* **The request**: Repeat exactly the stretch of lines from the line containing "radians(degrees), 0.01, 5000" through the line containing "for path in", both included, and nothing else.

* **Material**:

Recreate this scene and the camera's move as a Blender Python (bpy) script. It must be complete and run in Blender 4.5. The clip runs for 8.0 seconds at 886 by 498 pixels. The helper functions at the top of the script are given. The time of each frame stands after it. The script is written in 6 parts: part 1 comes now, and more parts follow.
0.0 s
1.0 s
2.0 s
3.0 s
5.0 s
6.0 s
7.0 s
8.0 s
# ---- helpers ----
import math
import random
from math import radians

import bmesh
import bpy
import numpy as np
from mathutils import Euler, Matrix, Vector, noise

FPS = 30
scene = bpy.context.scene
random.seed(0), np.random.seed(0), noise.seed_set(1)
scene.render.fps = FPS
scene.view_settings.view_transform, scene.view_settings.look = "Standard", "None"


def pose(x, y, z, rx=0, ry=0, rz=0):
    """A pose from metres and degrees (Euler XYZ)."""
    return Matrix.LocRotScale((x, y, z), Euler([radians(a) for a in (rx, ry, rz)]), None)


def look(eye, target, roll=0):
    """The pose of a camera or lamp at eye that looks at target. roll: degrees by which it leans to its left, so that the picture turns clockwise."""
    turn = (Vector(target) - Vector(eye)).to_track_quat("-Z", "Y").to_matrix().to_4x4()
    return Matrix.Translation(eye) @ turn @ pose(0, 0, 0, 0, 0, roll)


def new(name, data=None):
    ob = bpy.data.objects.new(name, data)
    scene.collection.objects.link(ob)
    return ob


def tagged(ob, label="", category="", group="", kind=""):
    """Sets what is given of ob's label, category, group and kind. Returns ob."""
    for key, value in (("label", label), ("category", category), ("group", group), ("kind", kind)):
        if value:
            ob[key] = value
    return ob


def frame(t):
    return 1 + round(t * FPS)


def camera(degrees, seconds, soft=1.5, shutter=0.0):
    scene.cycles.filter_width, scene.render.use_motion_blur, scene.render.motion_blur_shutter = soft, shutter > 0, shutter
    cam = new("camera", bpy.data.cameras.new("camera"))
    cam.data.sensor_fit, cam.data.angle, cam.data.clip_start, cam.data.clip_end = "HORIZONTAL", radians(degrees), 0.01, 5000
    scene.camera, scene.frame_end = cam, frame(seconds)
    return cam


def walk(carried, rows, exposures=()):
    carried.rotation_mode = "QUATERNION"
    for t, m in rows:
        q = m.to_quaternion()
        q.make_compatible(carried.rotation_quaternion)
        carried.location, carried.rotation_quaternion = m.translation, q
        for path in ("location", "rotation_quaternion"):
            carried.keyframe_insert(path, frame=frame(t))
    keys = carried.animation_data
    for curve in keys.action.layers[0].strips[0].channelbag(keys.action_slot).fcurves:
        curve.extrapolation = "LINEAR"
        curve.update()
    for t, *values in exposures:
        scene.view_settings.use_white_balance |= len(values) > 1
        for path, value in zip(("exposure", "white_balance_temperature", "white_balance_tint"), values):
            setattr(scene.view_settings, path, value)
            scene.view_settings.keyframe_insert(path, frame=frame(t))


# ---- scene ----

* **Problem solution**:
    cam.data.sensor_fit, cam.data.angle, cam.data.clip_start, cam.data.clip_end = "HORIZONTAL", radians(degrees), 0.01, 5000
    scene.camera, scene.frame_end = cam, frame(seconds)
    return cam


def walk(carried, rows, exposures=()):
    carried.rotation_mode = "QUATERNION"
    for t, m in rows:
        q = m.to_quaternion()
        q.make_compatible(carried.rotation_quaternion)
        carried.location, carried.rotation_quaternion = m.translation, q
        for path in ("location", "rotation_quaternion"):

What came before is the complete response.